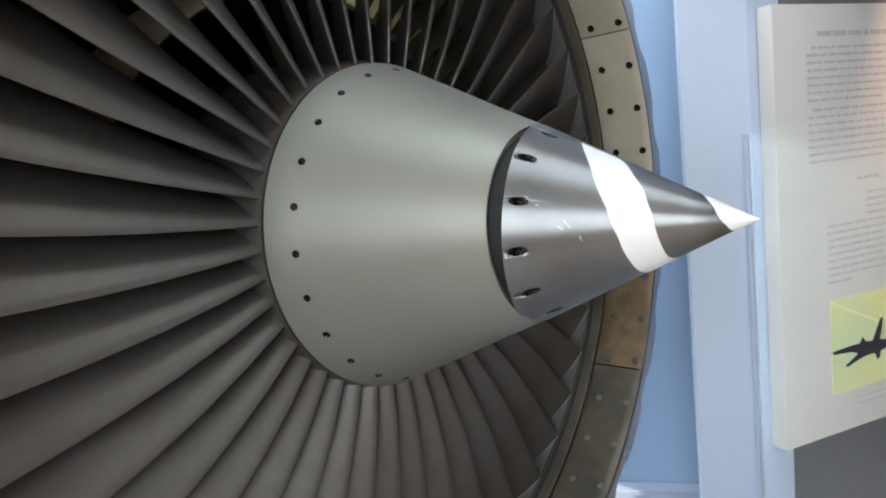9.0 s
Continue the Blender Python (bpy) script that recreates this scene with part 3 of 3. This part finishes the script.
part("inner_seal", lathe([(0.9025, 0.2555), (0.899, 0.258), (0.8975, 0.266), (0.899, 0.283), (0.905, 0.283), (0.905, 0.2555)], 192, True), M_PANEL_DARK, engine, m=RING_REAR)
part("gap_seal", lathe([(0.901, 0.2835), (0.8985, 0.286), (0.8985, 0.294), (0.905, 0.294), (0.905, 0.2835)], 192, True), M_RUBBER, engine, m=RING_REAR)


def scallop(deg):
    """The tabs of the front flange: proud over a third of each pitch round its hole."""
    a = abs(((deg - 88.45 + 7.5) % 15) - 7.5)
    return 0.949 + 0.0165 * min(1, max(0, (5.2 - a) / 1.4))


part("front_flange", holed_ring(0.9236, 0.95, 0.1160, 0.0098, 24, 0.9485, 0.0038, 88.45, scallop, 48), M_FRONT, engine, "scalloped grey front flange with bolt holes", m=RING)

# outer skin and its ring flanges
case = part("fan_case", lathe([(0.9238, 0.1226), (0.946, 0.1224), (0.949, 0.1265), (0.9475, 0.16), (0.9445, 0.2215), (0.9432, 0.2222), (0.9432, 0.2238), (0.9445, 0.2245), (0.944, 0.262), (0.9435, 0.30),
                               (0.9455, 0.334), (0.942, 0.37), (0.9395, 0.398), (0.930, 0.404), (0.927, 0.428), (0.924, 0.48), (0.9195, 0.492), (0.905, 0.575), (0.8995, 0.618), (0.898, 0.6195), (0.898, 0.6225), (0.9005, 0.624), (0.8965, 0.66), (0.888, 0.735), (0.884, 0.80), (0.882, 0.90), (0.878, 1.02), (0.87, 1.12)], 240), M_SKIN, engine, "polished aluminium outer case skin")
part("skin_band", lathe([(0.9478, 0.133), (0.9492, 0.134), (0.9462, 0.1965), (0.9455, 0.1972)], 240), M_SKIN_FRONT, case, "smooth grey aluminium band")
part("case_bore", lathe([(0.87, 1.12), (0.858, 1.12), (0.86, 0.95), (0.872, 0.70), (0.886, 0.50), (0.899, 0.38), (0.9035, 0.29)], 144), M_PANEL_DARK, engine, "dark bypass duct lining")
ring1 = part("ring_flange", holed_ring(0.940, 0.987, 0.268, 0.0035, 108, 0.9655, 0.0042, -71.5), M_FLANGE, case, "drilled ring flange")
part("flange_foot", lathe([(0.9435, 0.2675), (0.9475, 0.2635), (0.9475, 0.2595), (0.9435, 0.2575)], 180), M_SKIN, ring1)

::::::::

Aim: Find the lines containing "with" and list every one of them.

Answer to this problem:
Continue the Blender Python (bpy) script that recreates this scene with part 3 of 3. This part finishes the script.
part("front_flange", holed_ring(0.9236, 0.95, 0.1160, 0.0098, 24, 0.9485, 0.0038, 88.45, scallop, 48), M_FRONT, engine, "scalloped grey front flange with bolt holes", m=RING)